* **WORK TO DO**: Lines containing "with" are to be counted. Report the count alone.

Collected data
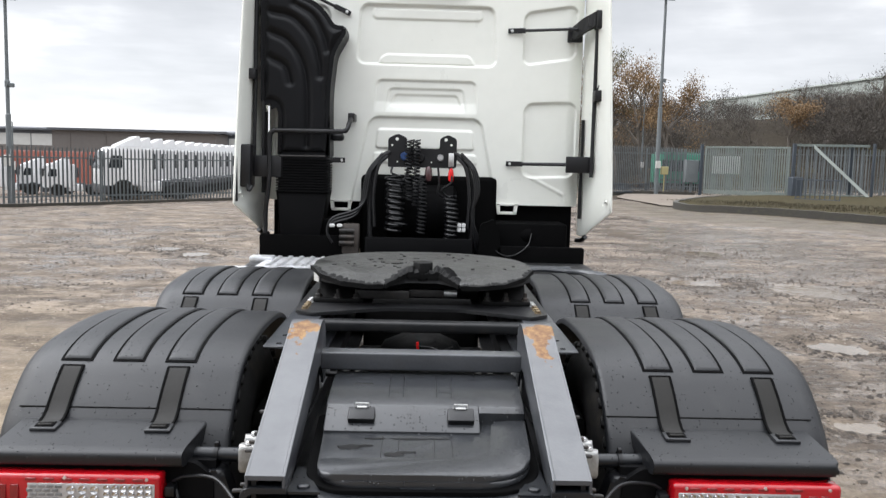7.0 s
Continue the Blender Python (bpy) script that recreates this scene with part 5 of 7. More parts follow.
def build_cab():
    one = np.ones_like
    sheets = [sheet(lambda z: -1.185 * one(z), lambda z: 1.185 * one(z), np.linspace(1.59, 3.085, 210), 330, WALL_Y, lower_relief),
              sheet(lambda z: -1.185 * one(z), lambda z: -0.485 + 0.08 * (z - 1.39), np.linspace(1.39, 1.59, 30), 100, WALL_Y, lower_relief),
              sheet(lambda z: 0.565 - 0.47 * (z - 1.39), lambda z: 1.185 * one(z), np.linspace(1.39, 1.59, 30), 100, WALL_Y, lower_relief)]
    wall = new("cab_rear_wall", joined_sheets("cab_rear_wall", sheets, M_WHITE))
    wall.parent = truck
    tagged(wall, "white pressed steel rear wall of the cab")
    # shell of the cab in front of the wall
    bm = bmesh.new()
    prof = rounded([(4.42, 1.40), (4.42, 3.08), (4.68, 3.09), (4.68, 3.66), (5.6, 3.62), (6.25, 3.0), (6.42, 2.2), (6.45, 1.0), (6.1, 0.75), (6.0, 0.75), (6.0, 1.2), (4.9, 1.2), (4.9, 1.40)], 0.03, 3)
    prism(bm, prof, "x", -1.19, 1.19, 0.03, 3)
    shell = part("cab_shell", bm, M_WHITE, truck, "white tall sleeper cab body")
    bm = bmesh.new()
    prism(bm, [(6.27, 3.0), (6.433, 2.22), (6.436, 2.22), (6.275, 3.0)], "x", -1.1, 1.1)
    part("windscreen", bm, M_GLASS_DARK, shell)
    # upper wall with its arched top edge
    zs = np.linspace(0, 1, 90)
    u = np.linspace(-1, 1, 300)
    xx = np.repeat(u[None, :], 90, 0) * 1.15
    top = 3.715 - 0.06 * np.abs(u) ** 4
    zz = 3.092 + (top[None, :] - 3.092) * zs[:, None]
    up = new("cab_upper_wall", grid_mesh("cab_upper_wall", np.stack([xx, UPPER_Y + upper_relief(xx, zz), zz], -1), M_WHITE, 60))
    up.parent = truck
    tagged(up, "white pressed upper rear wall under the roof deflector")
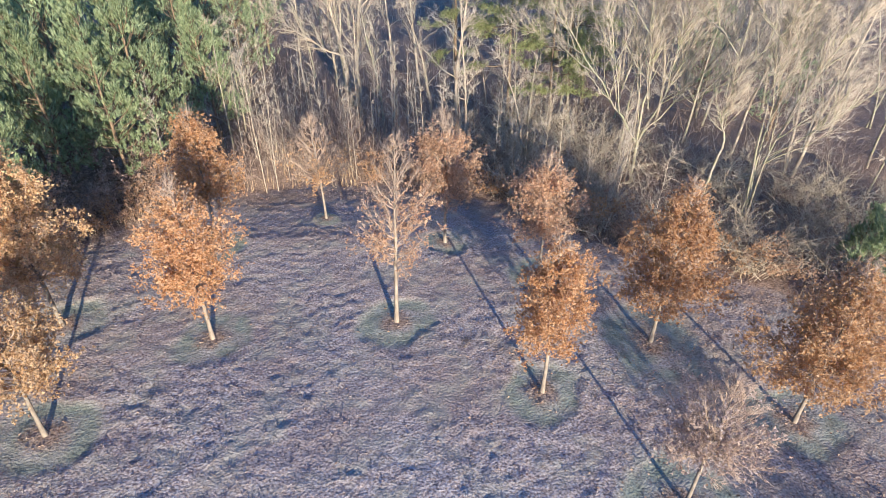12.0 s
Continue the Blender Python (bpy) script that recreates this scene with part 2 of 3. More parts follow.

* **WRITTEN RESPONSE**: 3